> **Task goal**
Everything in the listing except the pictures should be written out exactly.
***** Data shown
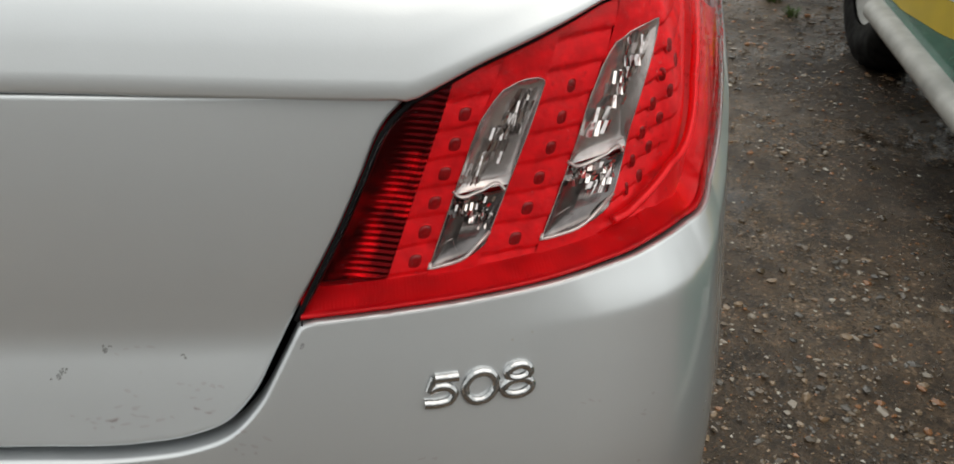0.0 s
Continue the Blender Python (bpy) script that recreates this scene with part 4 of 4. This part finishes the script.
def wheel_at(k, y, name="wheel"):
    w = new(name)
    w.parent = car
    w.location = (0.774 * k if k > 0 else -0.778, y, 0.313)
    w.scale = (k, 1, 1) if k > 0 else (1, 1, 1)
    if k < 0:
        w.rotation_euler = (0, 0, math.pi)
    tyre = part("tyre", lathe(spline([(-0.095, 0.228), (-0.107, 0.244), (-0.112, 0.266), (-0.110, 0.286), (-0.104, 0.299), (-0.094, 0.3050), (0, 0.3070), (0.094, 0.3050), (0.103, 0.299), (0.1075, 0.286),
                                      (0.109, 0.268), (0.1075, 0.252), (0.1035, 0.241), (0.098, 0.231)], 5), 96), RUBBER, w, "worn black tyre")
    # tread: three ribs of slanted blocks between round grooves, and notched shoulders
    bl = [tread_block(2 * math.pi * (i + 0.5 * (j % 2)) / 96, x, bw, 0.0190, lean) for j, (x, bw, lean) in enumerate(((-0.088, 0.031, 0.25), (-0.047, 0.036, -0.9), (0.0, 0.040, 0.9), (0.047, 0.036, 0.9), (0.088, 0.031, 0.25))) for i in range(96)]
    part("tread", joined(*bl), RUBBER, tyre, smooth=False)
    part("rim", lathe(spline([(-0.09, 0.228), (-0.05, 0.205), (0.03, 0.200), (0.070, 0.212), (0.094, 0.226), (0.1065, 0.2310), (0.1095, 0.2355), (0.1040, 0.2395)], 5), 96), ALLOY, w, "silver alloy rim, kerbed")
    hub = part("hub", lathe([(0.094, 0.001), (0.094, 0.026), (0.090, 0.030), (0.084, 0.033), (0.083, 0.060), (0.076, 0.078), (0.05, 0.085)], 48), ALLOY, w)
    part("centre_cap", lathe([(0.0965, 0.001), (0.0965, 0.022), (0.0955, 0.0245), (0.09, 0.026)], 32), SATIN, hub)
    for i in range(5):
        a0 = 2 * math.pi * i / 5 - 0.157
        a = a0 + math.pi / 5
        v = [(0.0835 + h, 0.052 * math.cos(a) + 0.008 * r * math.cos(q), 0.052 * math.sin(a) + 0.008 * r * math.sin(q)) for h, r in ((0.002, 1.0), (-0.012, 0.9)) for q in np.linspace(0, 2 * math.pi, 8, endpoint=False)]
        part("wheel_bolt", (v, [(j, (j + 1) % 8, 8 + (j + 1) % 8, 8 + j) for j in range(8)] + [tuple(range(8, 16))]), SATIN, hub, smooth=False)
        for sgn in (1, -1):
            rows = []
            for t in np.linspace(0, 1, 14):
                r = 0.055 + (0.2285 - 0.055) * t
                th = a0 + sgn * (0.17 + 0.15 * t)
                half_w = 0.0150 + 0.014 * (1 - t) ** 3 + 0.017 * t**5
                xf = 0.082 + 0.015 * math.sin(t * 2.2) + 0.006 * t
                er, et = np.array((0, math.cos(th), math.sin(th))), np.array((0, -math.sin(th), math.cos(th)))
                c = er * r
                ring = []
                for u, dx in ((-1.35, -0.050), (-1.08, -0.018), (-0.95, -0.006), (-0.60, 0.0), (-0.20 * sgn, 0.0045), (0.60, 0.0), (0.95, -0.006), (1.08, -0.018), (1.35, -0.050)):
                    ring.append(c + et * u * half_w + np.array((xf + dx, 0, 0)))
                rows.append(ring)
            part("spoke", sheet(np.array(rows)), ALLOY, w)
    part("brake_disc", lathe([(0.0, 0.06), (0.02, 0.06), (0.02, 0.145), (0.0, 0.145)], 48), SATIN, w)
    part("valve", tube([(0.085, 0.205 * math.cos(4.4), 0.205 * math.sin(4.4)), (0.100, 0.195 * math.cos(4.4), 0.195 * math.sin(4.4))], 0.004, 8), SEALER, w)
    return w


for k in (1, -1):
    for y, steer in ((0.885, 0.0), (3.45, 20.0)):
        wheel_at(k, y).rotation_euler.z += radians(steer)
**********
> **Full response**
0.0 s
Continue the Blender Python (bpy) script that recreates this scene with part 4 of 4. This part finishes the script.
def wheel_at(k, y, name="wheel"):
    w = new(name)
    w.parent = car
    w.location = (0.774 * k if k > 0 else -0.778, y, 0.313)
    w.scale = (k, 1, 1) if k > 0 else (1, 1, 1)
    if k < 0:
        w.rotation_euler = (0, 0, math.pi)
    tyre = part("tyre", lathe(spline([(-0.095, 0.228), (-0.107, 0.244), (-0.112, 0.266), (-0.110, 0.286), (-0.104, 0.299), (-0.094, 0.3050), (0, 0.3070), (0.094, 0.3050), (0.103, 0.299), (0.1075, 0.286),
                                      (0.109, 0.268), (0.1075, 0.252), (0.1035, 0.241), (0.098, 0.231)], 5), 96), RUBBER, w, "worn black tyre")
    # tread: three ribs of slanted blocks between round grooves, and notched shoulders
    bl = [tread_block(2 * math.pi * (i + 0.5 * (j % 2)) / 96, x, bw, 0.0190, lean) for j, (x, bw, lean) in enumerate(((-0.088, 0.031, 0.25), (-0.047, 0.036, -0.9), (0.0, 0.040, 0.9), (0.047, 0.036, 0.9), (0.088, 0.031, 0.25))) for i in range(96)]
    part("tread", joined(*bl), RUBBER, tyre, smooth=False)
    part("rim", lathe(spline([(-0.09, 0.228), (-0.05, 0.205), (0.03, 0.200), (0.070, 0.212), (0.094, 0.226), (0.1065, 0.2310), (0.1095, 0.2355), (0.1040, 0.2395)], 5), 96), ALLOY, w, "silver alloy rim, kerbed")
    hub = part("hub", lathe([(0.094, 0.001), (0.094, 0.026), (0.090, 0.030), (0.084, 0.033), (0.083, 0.060), (0.076, 0.078), (0.05, 0.085)], 48), ALLOY, w)
    part("centre_cap", lathe([(0.0965, 0.001), (0.0965, 0.022), (0.0955, 0.0245), (0.09, 0.026)], 32), SATIN, hub)
    for i in range(5):
        a0 = 2 * math.pi * i / 5 - 0.157
        a = a0 + math.pi / 5
        v = [(0.0835 + h, 0.052 * math.cos(a) + 0.008 * r * math.cos(q), 0.052 * math.sin(a) + 0.008 * r * math.sin(q)) for h, r in ((0.002, 1.0), (-0.012, 0.9)) for q in np.linspace(0, 2 * math.pi, 8, endpoint=False)]
        part("wheel_bolt", (v, [(j, (j + 1) % 8, 8 + (j + 1) % 8, 8 + j) for j in range(8)] + [tuple(range(8, 16))]), SATIN, hub, smooth=False)
        for sgn in (1, -1):
            rows = []
            for t in np.linspace(0, 1, 14):
                r = 0.055 + (0.2285 - 0.055) * t
                th = a0 + sgn * (0.17 + 0.15 * t)
                half_w = 0.0150 + 0.014 * (1 - t) ** 3 + 0.017 * t**5
                xf = 0.082 + 0.015 * math.sin(t * 2.2) + 0.006 * t
                er, et = np.array((0, math.cos(th), math.sin(th))), np.array((0, -math.sin(th), math.cos(th)))
                c = er * r
                ring = []
                for u, dx in ((-1.35, -0.050), (-1.08, -0.018), (-0.95, -0.006), (-0.60, 0.0), (-0.20 * sgn, 0.0045), (0.60, 0.0), (0.95, -0.006), (1.08, -0.018), (1.35, -0.050)):
                    ring.append(c + et * u * half_w + np.array((xf + dx, 0, 0)))
                rows.append(ring)
            part("spoke", sheet(np.array(rows)), ALLOY, w)
    part("brake_disc", lathe([(0.0, 0.06), (0.02, 0.06), (0.02, 0.145), (0.0, 0.145)], 48), SATIN, w)
    part("valve", tube([(0.085, 0.205 * math.cos(4.4), 0.205 * math.sin(4.4)), (0.100, 0.195 * math.cos(4.4), 0.195 * math.sin(4.4))], 0.004, 8), SEALER, w)
    return w


for k in (1, -1):
    for y, steer in ((0.885, 0.0), (3.45, 20.0)):
        wheel_at(k, y).rotation_euler.z += radians(steer)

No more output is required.